For this purpose, we retrospectively studied 161 PD and 29 MSA-P patients, who had undergone tilt-table testing at early disease, defined as Hoehn & Yahr (H&Y) stage <3 and/or disease duration <2 years. In the absence of neuropathological confirmation, established PD4 and MSA-P5 criteria were applied at last available visit by senior investigators and served as the clinical diagnostic gold standard. The diagnosis was further supported by cerebral MRI volumetry6 in all MSA-P patients with available MRI (n = 21) and in those PD patients with a follow-up time < 24 months and disease duration <5 years (n = 19): patients with a mismatch between the final clinical and MRI diagnosis were excluded from further analysis (n = 4). Clinical features at early disease, associated with a diagnosis of MSA-P at last available visit, were investigated by means of χ2, parametric, and nonparametric tests, followed by binary logistic regression analysis. An MSA-P diagnostic probability score was generated on the basis of early MSA-P discriminant variables. The study protocol was approved by the local ethical committee and performed according to the Declaration of Helsinki. Because of the retrospective design, no written informed consent was due. Processing of data followed the current Austrian regulation for data protection. By taking into account all significantly different clinical demographic traits at early disease, logistic regression analysis showed the following features to be associated with a final diagnosis of MSA-P: (1) postural instability (H&Y stage ≥3) within 2 years from disease onset; (2) orthostatic hypotension7; (3) symptoms of overactive bladder (urge and/or urinary incontinence); and (4) urinary retention (i.e., postvoid residual urine volume > 100 mL).
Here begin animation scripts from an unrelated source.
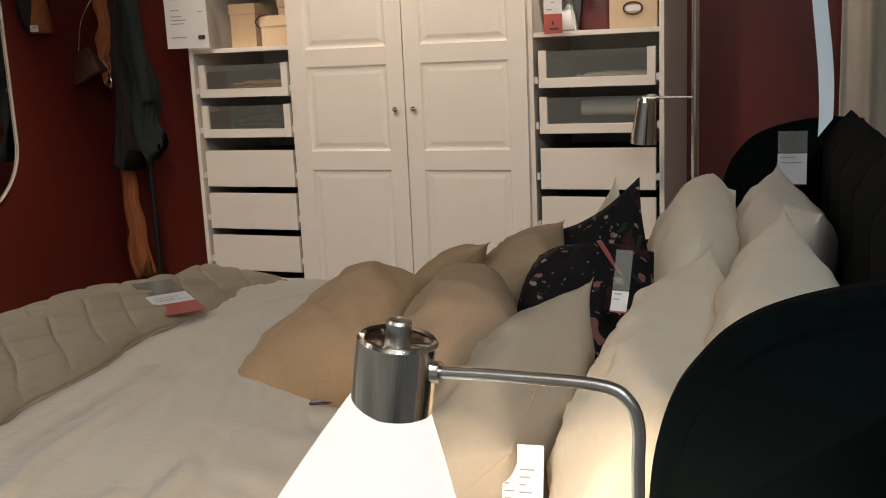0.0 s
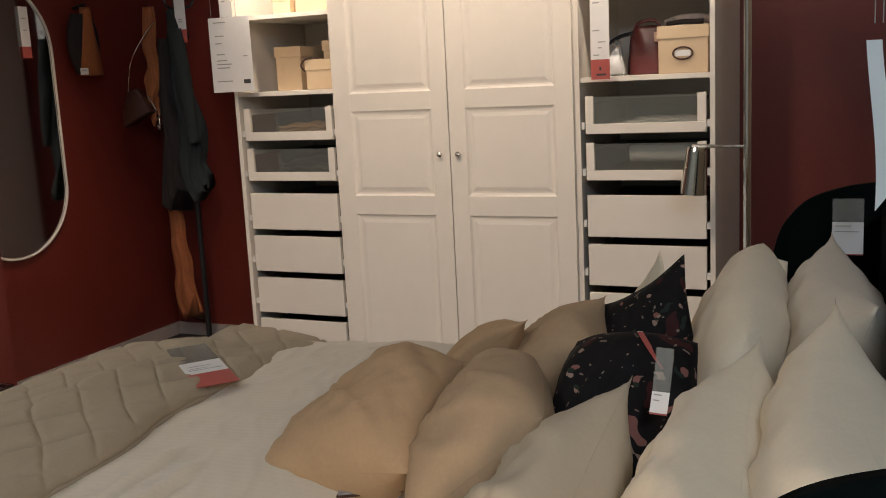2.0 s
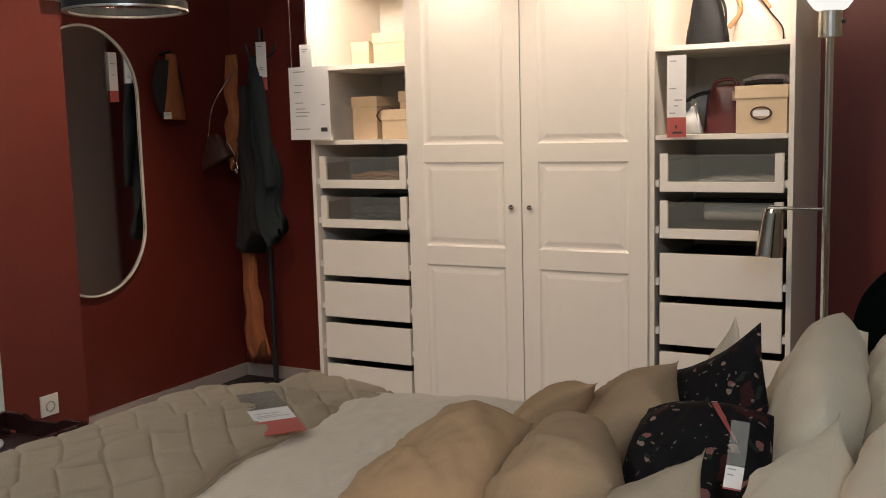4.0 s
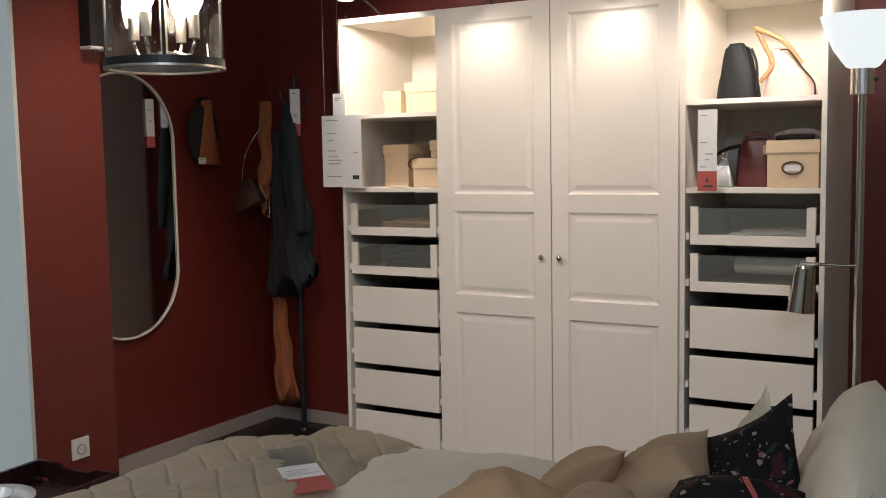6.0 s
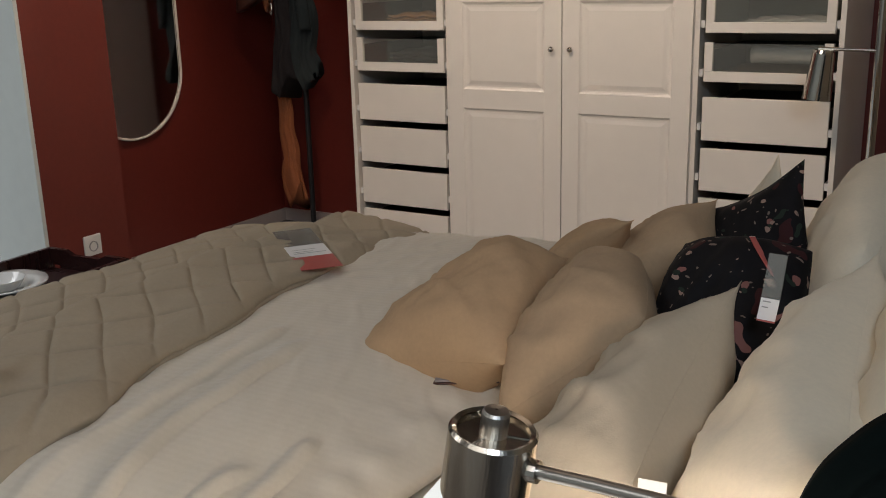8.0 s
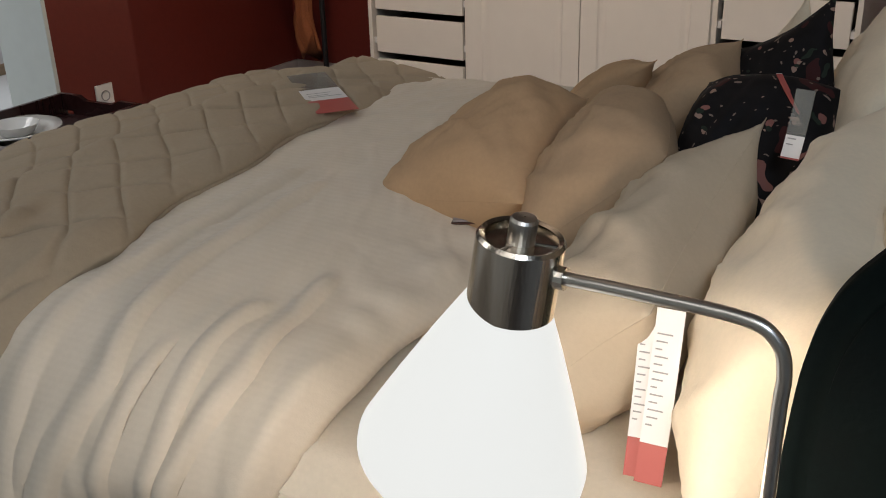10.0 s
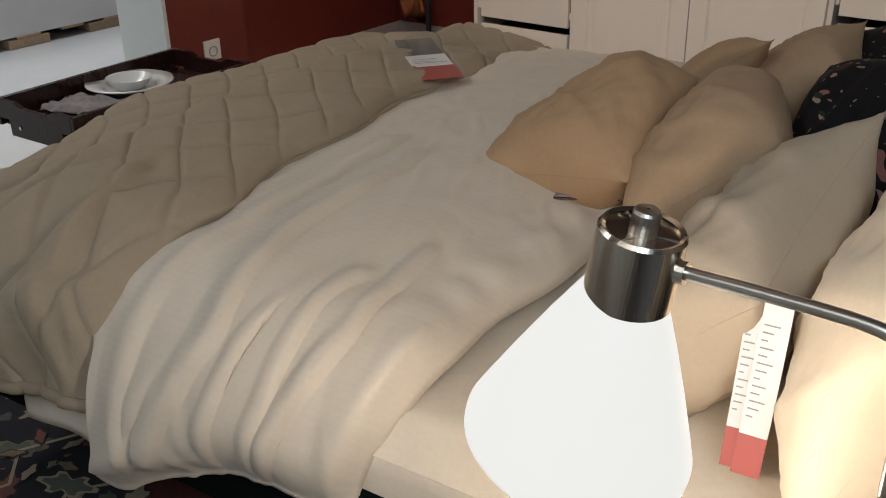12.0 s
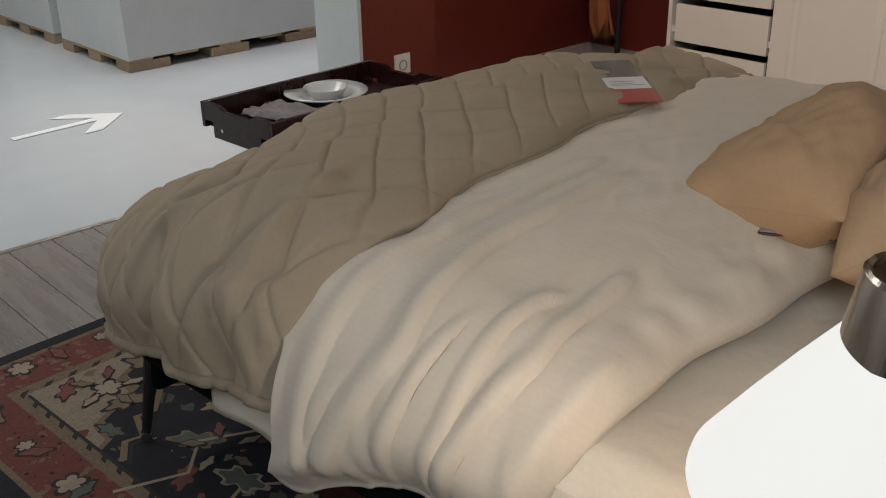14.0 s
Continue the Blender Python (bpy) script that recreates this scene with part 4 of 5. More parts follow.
for k in range(8):
    rosette(-1.15 + 0.20 * k, -0.805, 0.026 if k % 2 else 0.042, 6 if k % 2 else 5)
for k in range(4):
    rosette(-1.275, -0.66 + 0.22 * k, 0.026 if k % 2 else 0.042, 6)
rosette(-1.03, -0.56, 0.045, 5)
for cx, cy in ((-1.03, -0.56), (-0.97, -0.28), (-0.62, -0.52)):
    for k in range(5):
        spray(cx + 0.075 * math.cos(1.26 * k), cy + 0.06 * math.sin(1.26 * k), 1.26 * k, 0.034, (TANWOOL, CREAMWOOL, PINKWOOL)[k % 3], 4)
rosette(-1.02, -0.30, 0.05, 6)

# ---- bed ----
bed = thing("bed", "dark green velvet bed with a winged channel headboard", "bed", BED)
WING = [(1.435, 0.10), (1.432, 0.80), (1.439, 0.885), (1.454, 0.937), (1.475, 0.970), (1.503, 0.999), (1.545, 1.021), (1.61, 1.038), (1.68, 1.045), (1.75, 1.04), (1.76, 0.10)]


def wing(y0, y1):
    bm = bmesh.new()
    pts = arc([(x, 0, z) for x, z in WING[1:-1]], 6)
    line = [(WING[0][0], WING[0][1])] + [(q.x, q.z) for q in pts] + [WING[-1]]
    a = [bm.verts.new((x, y0, z)) for x, z in line]
    b = [bm.verts.new((x, y1, z)) for x, z in line]
    bm.faces.new(a)
    bm.faces.new(b[::-1])
    for k in range(len(a)):
        bm.faces.new((a[k - 1], b[k - 1], b[k], a[k]))
    bmesh.ops.recalc_face_normals(bm, faces=bm.faces[:])
    sharp = [e for e in bm.edges if abs(e.verts[0].co.y - e.verts[1].co.y) < 1e-6]
    bmesh.ops.bevel(bm, geom=sharp, offset=0.024, segments=4, affect="EDGES")
    return bm


part("wing", wing(-2.84, -2.765), VELVET, bed, "rounded velvet wing", True)
part("wing", wing(-1.19, -1.115), VELVET, bed, "rounded velvet wing", True)
N = 6
for k in range(N):
    y0 = -2.765 + k * (1.575 / N)
    y1 = y0 + 1.575 / N
    def channel(u, v, y0=y0, y1=y1):
        a = math.pi * u
        z = 0.25 + v * 0.80
        round_top = 0.05 * sm(0.93, 1.0, v)
        return (1.685 - 0.007 * math.sin(a) + round_top, (y0 + y1) / 2 - (y1 - y0) / 2 * math.cos(a), z - 0.002 * (1 - math.sin(a)) * v)
    part("channel", sheet_mesh(channel, 12, 24, 0.02), VELVET, bed, smooth=True)
part("headboard_back", box(1.695, 1.76, -2.765, -1.19, 0.10, 1.035, 0.02), VELVET, bed)
part("side_rail", box(-0.20, 1.45, -2.750, -2.70, 0.32, 0.452, 0.014), VELVET, bed)
part("side_rail", box(-0.25, 1.45, -1.33, -1.29, 0.15, 0.285, 0.012), VELVET, bed)
part("foot_rail", box(-0.29, -0.25, -2.66, -1.29, 0.15, 0.285, 0.012), VELVET, bed)
part("slatted_base", box(-0.20, 1.5, -2.69, -1.33, 0.33, 0.399), DARKWOOD, bed)
for lx, ly in ((-0.31, -2.672), (-0.31, -1.28), (1.5, -2.64), (1.5, -1.31)):
    lg = part("leg", rod((lx, ly, 0.03), (lx + 0.045, ly + 0.03, 0.29), 0.010, 14, None, 0.019), BLACK, bed)
    part("foot_cap", rod((lx, ly, 0.008), (lx, ly, 0.031), 0.013, 14), CHROME, lg)

mt = thing("mattress", "mattress in an ecru fitted sheet", "mattress", BED)


def mattress_top(u, v):
    x, y = -0.22 + u * 1.86, -2.735 + v * 1.52
    w = 0.004 * noise.noise((x * 3, y * 5, 1)) + 0.0025 * noise.noise((x * 9, y * 22, 4))
    k = min(x + 0.22, 1.64 - x, y + 2.735, -1.215 - y)
    return x, y, 0.562 - 0.05 * (1 - sm(0, 0.06, k)) ** 2 + w


part("top", sheet_mesh(mattress_top, 120, 90), SHEET, mt, smooth=True)
part("sheet_drop", sheet_mesh(lambda u, v: (0.13 + 0.27 * u, -2.756 - 0.005 * math.sin(9 * u) - 0.008 * (1 - v), 0.325 + 0.012 * math.sin(5 * u) + v * 0.20), 30, 12, 0.004), SHEET, mt, smooth=True)
part("body", box(-0.22, 1.64, -2.735, -1.215, 0.40, 0.53, 0.04, None, 5), SHEET, mt, smooth=True)

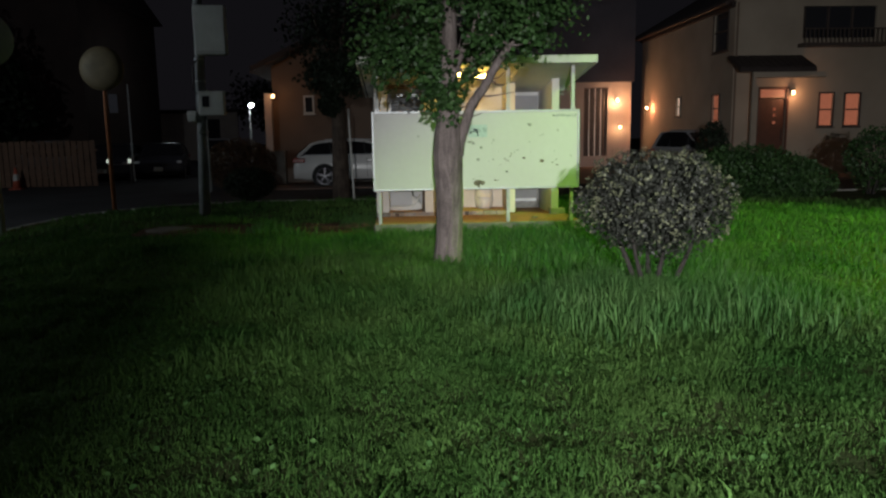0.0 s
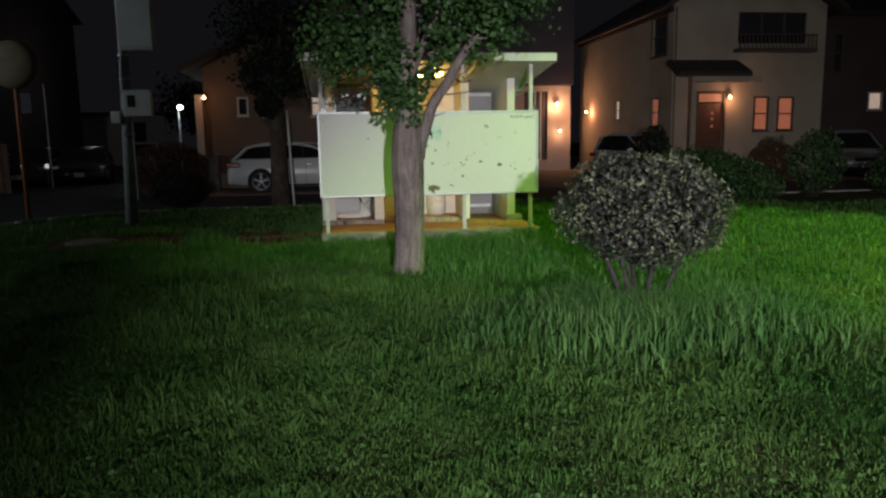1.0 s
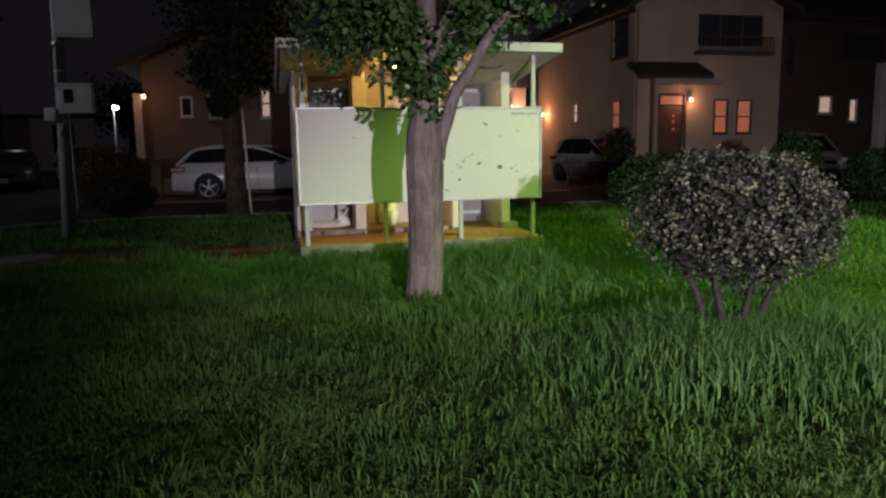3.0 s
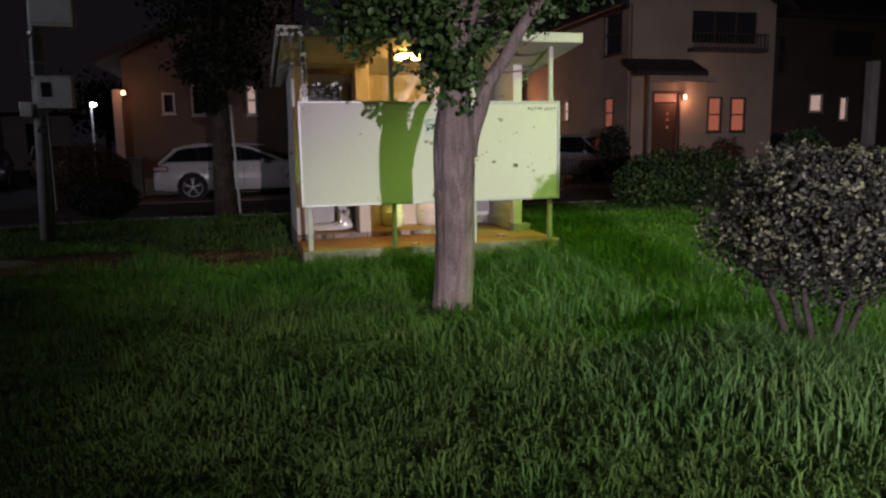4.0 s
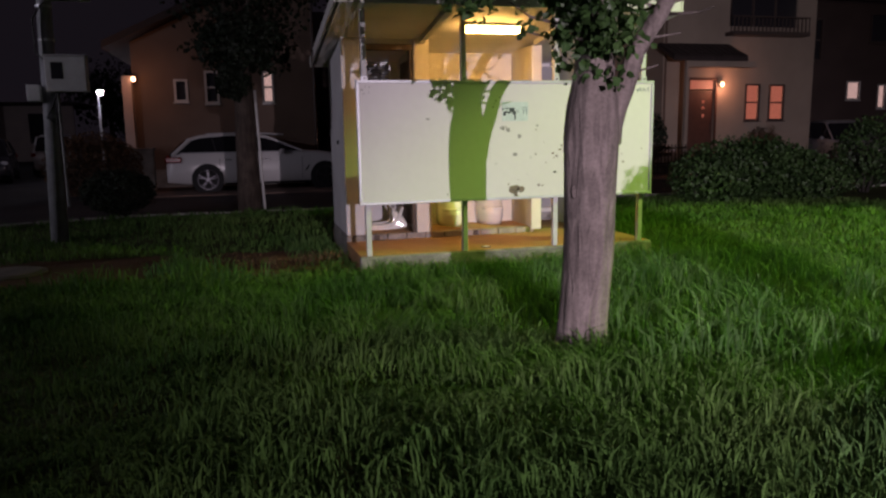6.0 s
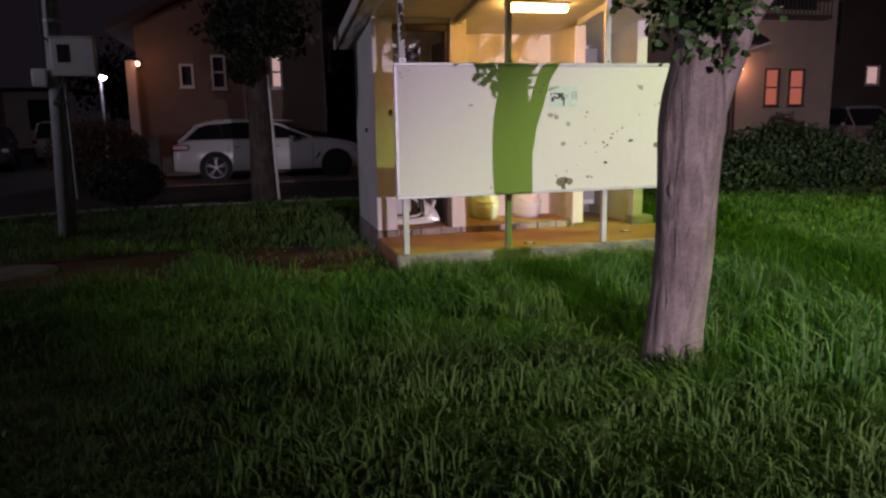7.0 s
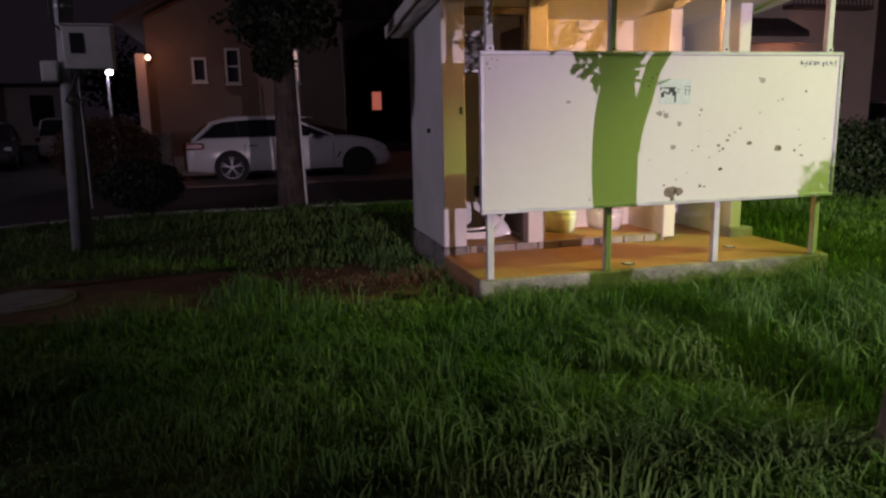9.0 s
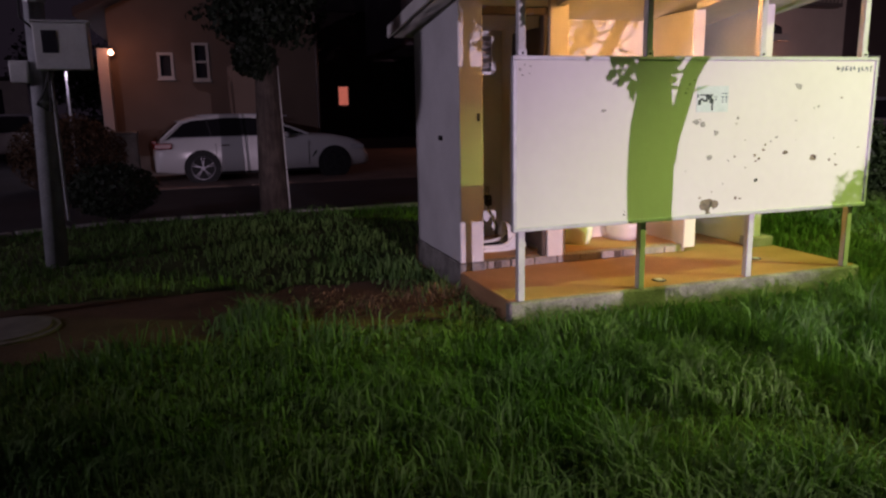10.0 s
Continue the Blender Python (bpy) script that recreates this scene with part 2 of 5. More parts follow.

By assigning 1 point per above-mentioned feature, a cumulative score ≥ 2 (score range: 0-4) showed 78% sensitivity (95% confidence interval [CI]: 58-91), 86% specificity (95% CI: 80-91), 50% positive predictive value (95% CI: 39-61), and 96% negative predictive value (95% CI: 91-98) for a final diagnosis of MSA-P. The area under the receiver operating characteristic (ROC) curve was 0.884 (95% CI: 0.823-0.946).
We conclude that postural instability and autonomic failure manifest in both PD and MSA-P, but their early development indicates MSA-P.
The 4-points MSA-P diagnostic probability score shows a balanced sensitivity and specificity for early MSA-P and represents an easily accessible, cost- and time-effective tool for screening parkinsonian patients with low or absent MSA risk (0–1 point) from those with high MSA-risk (2–4 points). The latter may benefit from referral to specialized movement disorder centers and, ultimately, recruitment in ongoing neuroprotective studies.